Christina Cogdell is Associate Professor of Design, specializing in history, theory and criticism, and a Chancellor’s Fellow at the University of California at Davis. She is the author of Eugenic Design: Streamlining America in the 1930s (2004), winner of the 2006 Edelstein Prize for outstanding book on the history of technology, and is co-editor of the anthology Popular Eugenics: National Efficiency and American Mass Culture in the 1930s (2006).Her work is included in the anthologies The Politics of Parametricism (forthcoming), Keywords in Disability Studies (forthcoming), Visual Culture and Evolution, I Have Seen the Future – Norman Bel Geddes Designs America, and Art, Sex, and Eugenics, and published in the journals American Art, Boom: A Journal of California, Design and Culture, Volume, Design Issues and American Quarterly.

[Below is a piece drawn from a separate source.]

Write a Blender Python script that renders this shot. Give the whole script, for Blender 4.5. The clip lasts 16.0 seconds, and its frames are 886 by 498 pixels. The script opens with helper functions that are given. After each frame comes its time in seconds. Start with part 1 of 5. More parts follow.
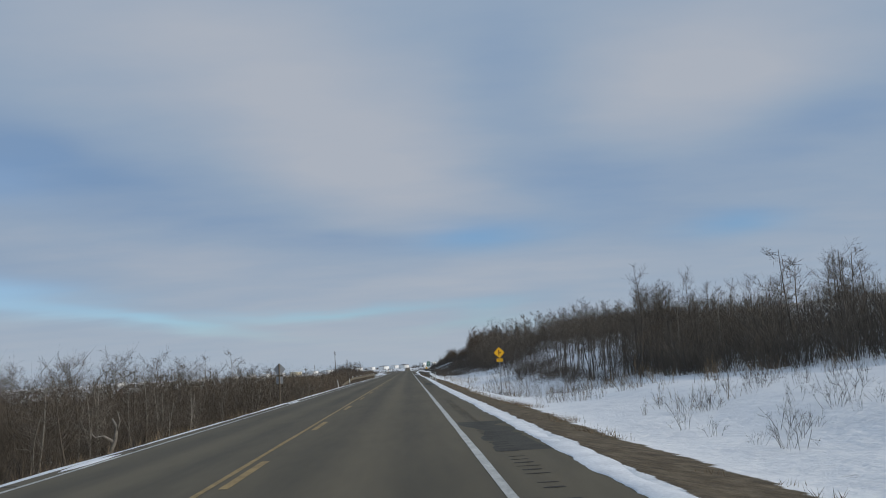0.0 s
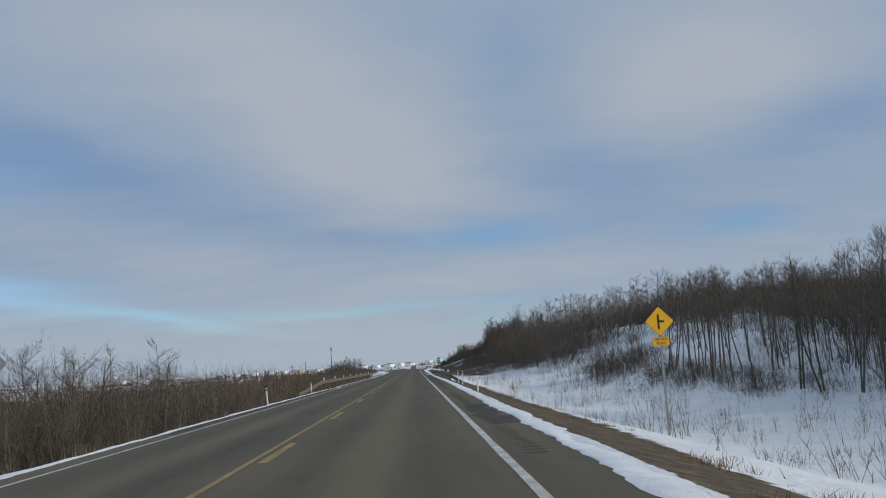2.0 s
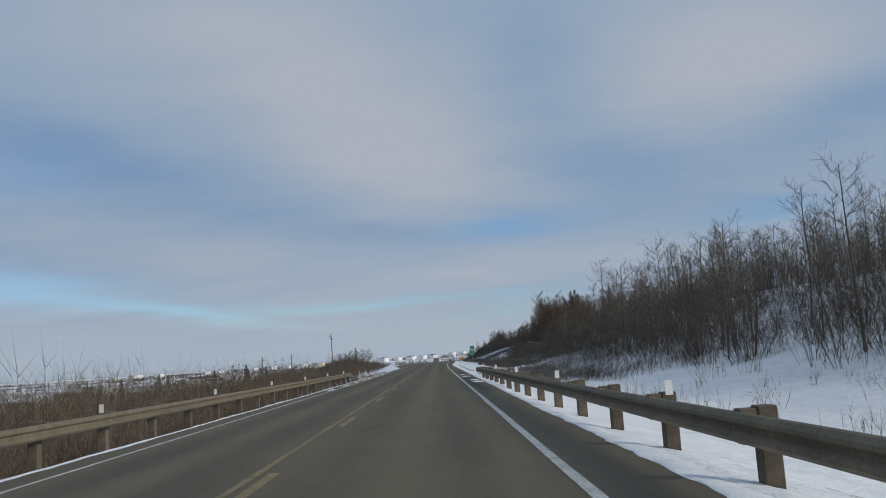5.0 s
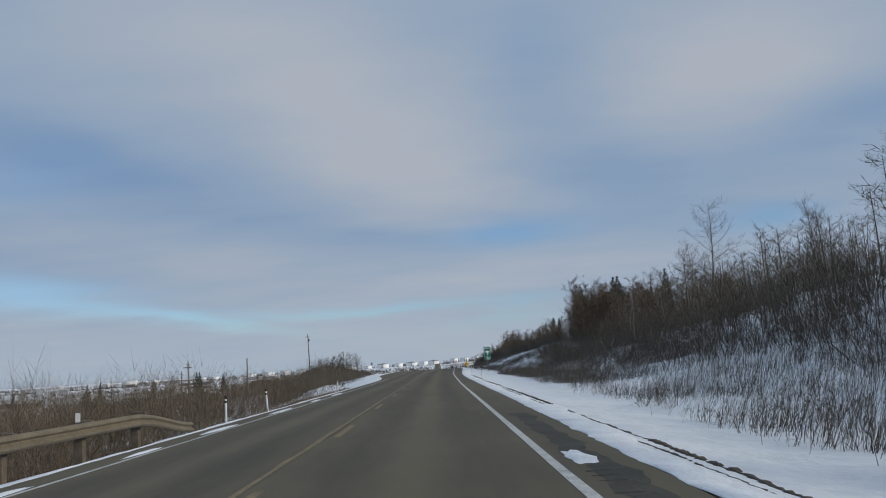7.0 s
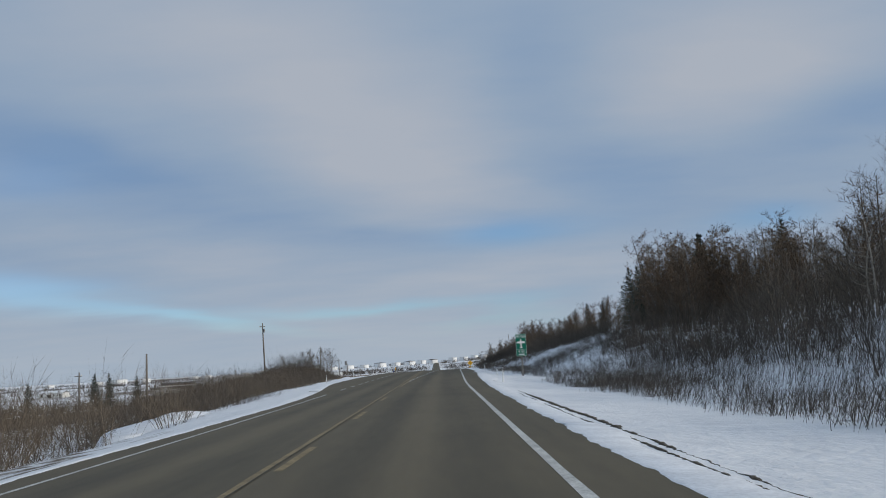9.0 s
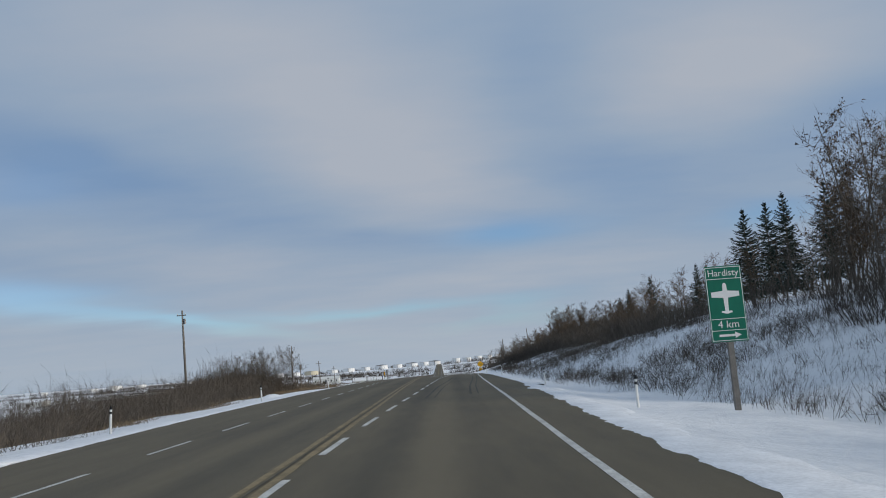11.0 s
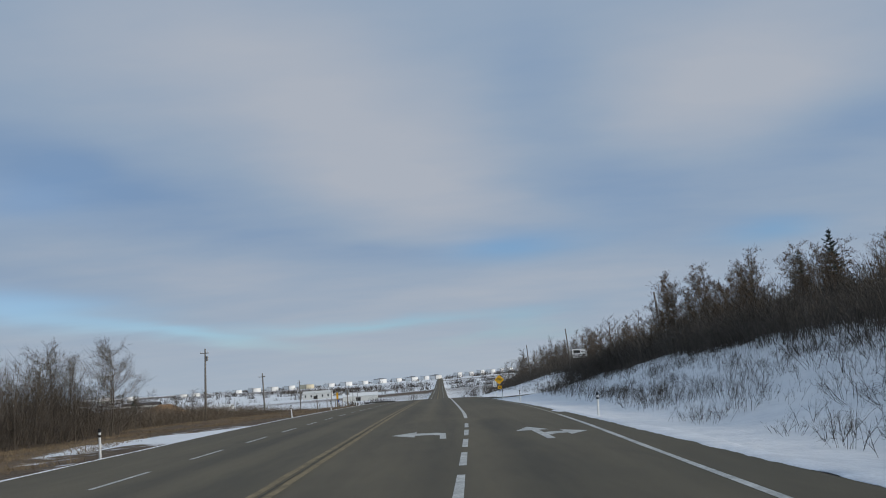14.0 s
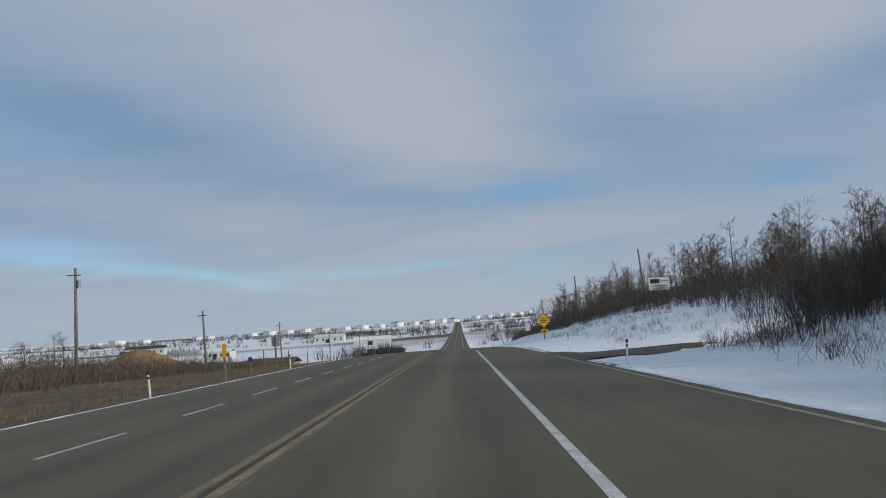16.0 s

Over the last few years, she has been researching her current book project on generative architecture and design in relation to recent scientific theories of self-organization and emergence, development and evolution, and complex adaptive systems. She has received fellowships to aid this research from the Mellon Foundation (New Directions Fellowship), the American Council of Learned Societies (Ryskamp Fellowship), the Canadian Centre for Architecture in Montreal, and the Penn Humanities Forum at the University of Pennsylvania. She has also received grants from the Harry Ransom Humanities Research Center, the Wolfsonian Design Museum at Florida International University, the Georgia O’Keeffe Museum Research Center for the Study of American Modernism in Santa Fe, and the American Philosophical Society in Philadelphia.
At UC Davis, she teaches interdisciplinary classes in Design history/ theory/criticism, Art History, Cultural Studies, and American Studies. These include graduate seminars on “Self-Organization and Emergence in the Humanities, Arts and Social Sciences” (CST 295), “BioDesign Theory” (DES 198/298), “Design in Context: Modern American Design,” (DES 222) and “Design Research and Writing Methods” (DES 222). Her large undergraduate lecture courses are “Energy, Materials and Design across Time” (DES 40A), “The History of American Architecture” (AHI 188B), and upper-division seminars “Nature Theorized, Nature Materialized: 20th-century American Architecture and Design” (AHI 250), and “Superman: The History of American Eugenics” (AMS 101). She previously has taught at the University of Pennsylvania, College of Santa Fe, and California State University – Fullerton, and holds the Ph.D. in Art History from the University of Texas at Austin (2001), an M.A. in American Studies from the University of Notre Dame (1994), and a B.A. in American Studies from the University of Texas at Austin (1991).